If you are not willing to do that, then why are you willing to do the same now, just for much longer, by trying to colonize the universe? Are you so sure that the time to come will be much better? How sure are you?
ETA
I expect any friendly AI outcome that fails to be friendly in a certain way to increase negative utility and only a perfectly "friendly" (whatever that means, it is still questionable if the whole idea makes sense) AI to yield a positive utility outcome.
That is because the closer any given AGI design is to friendliness the more likely it is that humans will be kept alive but might suffer. Whereas an unfriendly AI in complete ignorance of human values will more likely just see humans as a material resource without having any particular incentive to keep humans around.
Just imagine a friendly AI which fails to "understand" or care about human boredom.
There are several possibilities by which SIAI could actually cause a direct increase in negative utility.
1) Friendly AI is incredible hard and complex. Complex systems can fail in complex ways. Agents that are an effect of evolution have complex values. To satisfy complex values you need to meet complex circumstances.

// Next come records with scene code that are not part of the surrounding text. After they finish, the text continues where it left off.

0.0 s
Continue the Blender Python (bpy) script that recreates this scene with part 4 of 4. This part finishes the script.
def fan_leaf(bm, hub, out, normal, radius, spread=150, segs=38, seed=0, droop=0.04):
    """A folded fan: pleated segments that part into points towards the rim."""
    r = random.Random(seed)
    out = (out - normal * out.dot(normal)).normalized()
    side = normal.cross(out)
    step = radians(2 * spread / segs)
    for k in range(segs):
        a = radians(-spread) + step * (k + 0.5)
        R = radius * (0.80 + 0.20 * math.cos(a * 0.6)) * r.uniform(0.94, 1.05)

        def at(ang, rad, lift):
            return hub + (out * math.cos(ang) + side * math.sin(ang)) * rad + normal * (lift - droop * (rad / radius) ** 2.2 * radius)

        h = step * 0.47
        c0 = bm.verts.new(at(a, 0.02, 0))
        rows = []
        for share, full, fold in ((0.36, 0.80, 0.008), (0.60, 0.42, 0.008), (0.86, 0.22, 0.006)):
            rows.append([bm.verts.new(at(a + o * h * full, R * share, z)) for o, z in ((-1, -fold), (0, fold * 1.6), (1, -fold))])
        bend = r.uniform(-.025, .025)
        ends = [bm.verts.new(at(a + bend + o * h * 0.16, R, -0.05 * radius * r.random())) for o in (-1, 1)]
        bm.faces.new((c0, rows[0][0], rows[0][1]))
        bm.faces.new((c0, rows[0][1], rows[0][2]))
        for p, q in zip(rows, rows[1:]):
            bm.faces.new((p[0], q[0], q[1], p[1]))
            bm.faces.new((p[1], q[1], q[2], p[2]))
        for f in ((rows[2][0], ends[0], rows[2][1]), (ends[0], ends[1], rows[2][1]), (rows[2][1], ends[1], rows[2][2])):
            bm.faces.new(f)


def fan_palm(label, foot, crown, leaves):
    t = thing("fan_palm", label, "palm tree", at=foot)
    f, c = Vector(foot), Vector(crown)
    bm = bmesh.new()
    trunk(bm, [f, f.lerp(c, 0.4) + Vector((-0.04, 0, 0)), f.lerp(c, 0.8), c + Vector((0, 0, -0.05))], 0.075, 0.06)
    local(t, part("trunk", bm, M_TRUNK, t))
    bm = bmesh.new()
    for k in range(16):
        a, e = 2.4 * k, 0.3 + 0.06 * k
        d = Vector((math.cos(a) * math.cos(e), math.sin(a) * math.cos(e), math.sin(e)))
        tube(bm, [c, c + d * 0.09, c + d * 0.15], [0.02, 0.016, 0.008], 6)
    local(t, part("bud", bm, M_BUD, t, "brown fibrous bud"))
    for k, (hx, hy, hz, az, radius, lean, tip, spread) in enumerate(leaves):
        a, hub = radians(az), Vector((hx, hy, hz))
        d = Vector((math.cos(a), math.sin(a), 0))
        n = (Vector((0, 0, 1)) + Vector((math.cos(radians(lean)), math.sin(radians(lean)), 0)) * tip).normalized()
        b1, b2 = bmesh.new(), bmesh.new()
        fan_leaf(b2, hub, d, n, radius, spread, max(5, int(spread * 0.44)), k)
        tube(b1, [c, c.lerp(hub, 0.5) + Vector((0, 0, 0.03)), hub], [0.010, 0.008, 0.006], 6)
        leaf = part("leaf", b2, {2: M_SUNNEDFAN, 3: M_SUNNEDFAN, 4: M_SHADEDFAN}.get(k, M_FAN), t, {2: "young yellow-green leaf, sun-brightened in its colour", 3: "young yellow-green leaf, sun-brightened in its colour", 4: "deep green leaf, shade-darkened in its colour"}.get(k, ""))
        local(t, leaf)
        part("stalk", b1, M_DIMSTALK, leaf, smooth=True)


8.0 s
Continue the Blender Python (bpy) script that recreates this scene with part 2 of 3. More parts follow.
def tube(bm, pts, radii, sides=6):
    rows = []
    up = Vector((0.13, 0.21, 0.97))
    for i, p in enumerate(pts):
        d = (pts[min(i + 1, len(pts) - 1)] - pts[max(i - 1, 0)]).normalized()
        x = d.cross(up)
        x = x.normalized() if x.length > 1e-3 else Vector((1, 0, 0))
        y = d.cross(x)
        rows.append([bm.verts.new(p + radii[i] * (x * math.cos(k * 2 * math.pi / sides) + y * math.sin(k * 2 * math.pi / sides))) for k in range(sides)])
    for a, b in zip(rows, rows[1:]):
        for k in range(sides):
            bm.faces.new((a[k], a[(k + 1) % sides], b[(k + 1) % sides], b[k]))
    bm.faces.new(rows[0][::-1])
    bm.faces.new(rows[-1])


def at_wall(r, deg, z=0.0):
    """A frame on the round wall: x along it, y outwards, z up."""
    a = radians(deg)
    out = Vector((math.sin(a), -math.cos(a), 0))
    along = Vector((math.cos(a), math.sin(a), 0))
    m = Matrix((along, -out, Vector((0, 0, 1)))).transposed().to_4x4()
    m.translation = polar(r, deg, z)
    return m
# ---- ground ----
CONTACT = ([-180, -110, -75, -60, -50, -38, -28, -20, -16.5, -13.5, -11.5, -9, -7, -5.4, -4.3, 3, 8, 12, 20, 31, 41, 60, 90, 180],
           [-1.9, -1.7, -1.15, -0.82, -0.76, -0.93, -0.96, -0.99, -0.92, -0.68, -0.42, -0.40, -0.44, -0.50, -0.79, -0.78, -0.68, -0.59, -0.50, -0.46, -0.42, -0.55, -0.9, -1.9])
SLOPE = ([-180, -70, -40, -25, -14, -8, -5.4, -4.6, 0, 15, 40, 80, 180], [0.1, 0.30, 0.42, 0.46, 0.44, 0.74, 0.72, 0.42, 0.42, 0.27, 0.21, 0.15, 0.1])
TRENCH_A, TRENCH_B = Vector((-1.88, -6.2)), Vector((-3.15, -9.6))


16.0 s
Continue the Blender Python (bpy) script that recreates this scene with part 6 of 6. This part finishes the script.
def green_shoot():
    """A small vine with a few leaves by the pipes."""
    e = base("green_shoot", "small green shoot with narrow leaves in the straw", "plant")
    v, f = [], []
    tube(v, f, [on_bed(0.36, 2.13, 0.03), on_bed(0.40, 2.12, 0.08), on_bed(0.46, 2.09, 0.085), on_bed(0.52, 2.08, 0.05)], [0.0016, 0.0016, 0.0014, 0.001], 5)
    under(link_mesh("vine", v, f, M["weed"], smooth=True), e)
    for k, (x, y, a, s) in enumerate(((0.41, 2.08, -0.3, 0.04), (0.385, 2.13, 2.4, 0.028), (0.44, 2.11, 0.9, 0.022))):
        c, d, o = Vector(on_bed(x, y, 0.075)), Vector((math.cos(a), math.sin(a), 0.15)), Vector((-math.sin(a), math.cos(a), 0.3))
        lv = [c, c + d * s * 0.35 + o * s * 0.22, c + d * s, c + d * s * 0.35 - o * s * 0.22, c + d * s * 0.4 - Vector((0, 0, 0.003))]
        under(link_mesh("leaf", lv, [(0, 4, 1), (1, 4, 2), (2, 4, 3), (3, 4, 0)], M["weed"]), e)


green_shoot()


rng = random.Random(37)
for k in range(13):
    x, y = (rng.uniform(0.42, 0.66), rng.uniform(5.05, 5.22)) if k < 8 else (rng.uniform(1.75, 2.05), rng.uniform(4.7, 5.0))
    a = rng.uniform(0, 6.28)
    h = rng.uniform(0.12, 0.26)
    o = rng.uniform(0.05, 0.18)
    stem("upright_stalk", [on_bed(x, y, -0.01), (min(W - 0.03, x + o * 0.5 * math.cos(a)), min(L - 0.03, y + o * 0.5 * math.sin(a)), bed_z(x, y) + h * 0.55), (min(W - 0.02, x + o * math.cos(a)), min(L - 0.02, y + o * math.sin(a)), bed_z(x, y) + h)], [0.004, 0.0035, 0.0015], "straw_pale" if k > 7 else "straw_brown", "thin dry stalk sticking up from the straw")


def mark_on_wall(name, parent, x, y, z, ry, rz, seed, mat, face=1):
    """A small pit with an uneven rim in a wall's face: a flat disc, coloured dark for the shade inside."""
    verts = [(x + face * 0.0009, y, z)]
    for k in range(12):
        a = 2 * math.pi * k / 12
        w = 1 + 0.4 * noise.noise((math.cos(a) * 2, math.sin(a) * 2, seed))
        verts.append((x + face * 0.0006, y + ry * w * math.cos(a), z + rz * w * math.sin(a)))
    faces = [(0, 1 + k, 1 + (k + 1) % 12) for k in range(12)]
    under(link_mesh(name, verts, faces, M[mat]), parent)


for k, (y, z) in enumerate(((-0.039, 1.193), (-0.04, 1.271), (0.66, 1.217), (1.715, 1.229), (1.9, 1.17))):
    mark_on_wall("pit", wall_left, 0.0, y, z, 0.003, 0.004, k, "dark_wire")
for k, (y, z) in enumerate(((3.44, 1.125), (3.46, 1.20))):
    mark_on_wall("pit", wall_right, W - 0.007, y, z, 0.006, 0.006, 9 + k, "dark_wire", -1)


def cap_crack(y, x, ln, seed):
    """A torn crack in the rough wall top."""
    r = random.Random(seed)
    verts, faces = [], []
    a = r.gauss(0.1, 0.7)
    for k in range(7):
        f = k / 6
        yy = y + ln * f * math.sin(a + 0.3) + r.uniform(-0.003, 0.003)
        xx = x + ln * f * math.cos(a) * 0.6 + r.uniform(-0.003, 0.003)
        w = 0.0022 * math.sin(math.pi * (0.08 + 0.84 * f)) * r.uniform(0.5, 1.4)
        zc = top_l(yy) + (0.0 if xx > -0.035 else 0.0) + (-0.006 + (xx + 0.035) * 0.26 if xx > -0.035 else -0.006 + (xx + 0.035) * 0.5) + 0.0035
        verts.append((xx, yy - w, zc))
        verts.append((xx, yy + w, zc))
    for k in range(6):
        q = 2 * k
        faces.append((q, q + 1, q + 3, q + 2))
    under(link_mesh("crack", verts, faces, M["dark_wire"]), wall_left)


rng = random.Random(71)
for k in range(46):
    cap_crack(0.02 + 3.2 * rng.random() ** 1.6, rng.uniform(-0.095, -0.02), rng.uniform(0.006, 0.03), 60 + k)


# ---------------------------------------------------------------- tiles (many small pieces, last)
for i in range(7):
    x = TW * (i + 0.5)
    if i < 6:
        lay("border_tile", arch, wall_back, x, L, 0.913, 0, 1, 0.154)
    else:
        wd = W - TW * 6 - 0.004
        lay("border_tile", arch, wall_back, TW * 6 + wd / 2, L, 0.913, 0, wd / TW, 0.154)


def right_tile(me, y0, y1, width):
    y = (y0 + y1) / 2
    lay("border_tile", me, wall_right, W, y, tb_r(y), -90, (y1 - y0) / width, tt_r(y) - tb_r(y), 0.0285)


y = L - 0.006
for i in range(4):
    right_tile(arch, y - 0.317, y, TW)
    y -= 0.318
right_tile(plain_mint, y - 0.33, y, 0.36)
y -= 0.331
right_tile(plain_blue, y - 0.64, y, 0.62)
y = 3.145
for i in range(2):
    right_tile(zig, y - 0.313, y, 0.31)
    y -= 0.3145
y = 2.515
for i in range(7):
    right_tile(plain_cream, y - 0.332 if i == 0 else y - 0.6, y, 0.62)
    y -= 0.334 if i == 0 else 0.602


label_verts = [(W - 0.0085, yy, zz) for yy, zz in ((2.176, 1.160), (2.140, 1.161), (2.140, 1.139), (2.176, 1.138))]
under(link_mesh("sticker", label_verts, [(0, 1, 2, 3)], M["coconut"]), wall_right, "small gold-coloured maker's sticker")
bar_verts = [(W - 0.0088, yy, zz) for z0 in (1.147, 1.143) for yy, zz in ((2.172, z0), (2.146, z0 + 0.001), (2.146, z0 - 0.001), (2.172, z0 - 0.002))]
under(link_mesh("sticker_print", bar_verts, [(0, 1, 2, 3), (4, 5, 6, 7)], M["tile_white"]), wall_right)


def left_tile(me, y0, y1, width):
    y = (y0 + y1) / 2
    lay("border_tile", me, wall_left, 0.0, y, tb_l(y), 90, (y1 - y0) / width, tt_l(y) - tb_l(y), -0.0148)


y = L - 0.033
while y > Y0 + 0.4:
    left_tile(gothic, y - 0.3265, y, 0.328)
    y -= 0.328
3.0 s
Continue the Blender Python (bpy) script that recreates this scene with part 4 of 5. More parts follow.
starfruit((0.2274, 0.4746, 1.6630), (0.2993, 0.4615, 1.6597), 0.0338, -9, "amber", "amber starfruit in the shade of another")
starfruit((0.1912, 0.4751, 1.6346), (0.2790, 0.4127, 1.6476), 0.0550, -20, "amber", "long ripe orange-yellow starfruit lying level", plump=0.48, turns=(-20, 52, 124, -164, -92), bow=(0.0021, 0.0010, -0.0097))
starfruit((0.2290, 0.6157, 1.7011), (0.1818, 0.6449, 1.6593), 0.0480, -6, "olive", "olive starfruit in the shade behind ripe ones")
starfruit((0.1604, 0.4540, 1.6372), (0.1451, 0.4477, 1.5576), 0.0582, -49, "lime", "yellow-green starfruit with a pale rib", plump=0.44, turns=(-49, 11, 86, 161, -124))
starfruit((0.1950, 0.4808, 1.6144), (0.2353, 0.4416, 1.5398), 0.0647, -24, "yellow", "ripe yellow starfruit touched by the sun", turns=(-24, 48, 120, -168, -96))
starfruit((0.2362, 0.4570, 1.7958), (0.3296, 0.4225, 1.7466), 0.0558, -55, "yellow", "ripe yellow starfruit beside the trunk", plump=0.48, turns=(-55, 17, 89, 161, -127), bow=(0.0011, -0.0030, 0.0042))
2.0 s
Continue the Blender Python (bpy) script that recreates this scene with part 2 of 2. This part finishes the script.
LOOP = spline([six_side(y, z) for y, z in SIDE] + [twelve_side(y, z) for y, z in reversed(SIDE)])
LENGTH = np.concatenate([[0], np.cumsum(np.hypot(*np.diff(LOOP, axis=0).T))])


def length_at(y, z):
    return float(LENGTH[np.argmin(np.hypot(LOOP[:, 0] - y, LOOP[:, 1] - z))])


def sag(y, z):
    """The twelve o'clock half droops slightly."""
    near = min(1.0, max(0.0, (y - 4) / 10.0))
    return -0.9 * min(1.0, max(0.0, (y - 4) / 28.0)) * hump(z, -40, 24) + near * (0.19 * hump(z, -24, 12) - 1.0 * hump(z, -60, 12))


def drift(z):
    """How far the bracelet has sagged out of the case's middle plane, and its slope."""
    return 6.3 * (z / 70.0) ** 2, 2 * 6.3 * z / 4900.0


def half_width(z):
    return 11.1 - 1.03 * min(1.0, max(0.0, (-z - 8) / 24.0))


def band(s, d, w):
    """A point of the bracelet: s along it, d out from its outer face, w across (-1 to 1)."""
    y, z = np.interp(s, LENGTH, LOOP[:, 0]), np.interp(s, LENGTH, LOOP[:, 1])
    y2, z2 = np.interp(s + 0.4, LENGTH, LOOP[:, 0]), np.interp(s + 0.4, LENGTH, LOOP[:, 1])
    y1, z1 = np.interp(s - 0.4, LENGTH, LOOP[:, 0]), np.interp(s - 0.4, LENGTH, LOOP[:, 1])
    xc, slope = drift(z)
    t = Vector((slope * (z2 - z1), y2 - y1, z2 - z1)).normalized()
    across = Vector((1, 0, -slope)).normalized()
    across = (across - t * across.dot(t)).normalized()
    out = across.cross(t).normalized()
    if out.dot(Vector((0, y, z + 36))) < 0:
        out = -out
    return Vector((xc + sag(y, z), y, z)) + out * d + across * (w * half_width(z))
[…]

Therefore any attempt at friendly AI, which is incredible complex, is likely to fail in unforeseeable ways. A half-baked, not quite friendly, AI might create a living hell for the rest of time, increasing negative utility dramatically.
2) Humans are not provably friendly. Given the power to shape the universe the SIAI might fail to act altruistic and deliberately implement an AI with selfish motives or horrible strategies.
"Ladies and gentlemen, I believe this machine could create a living hell for the rest of time..."
(audience yawns, people look at their watches)
"...increasing negative utility dramatically!"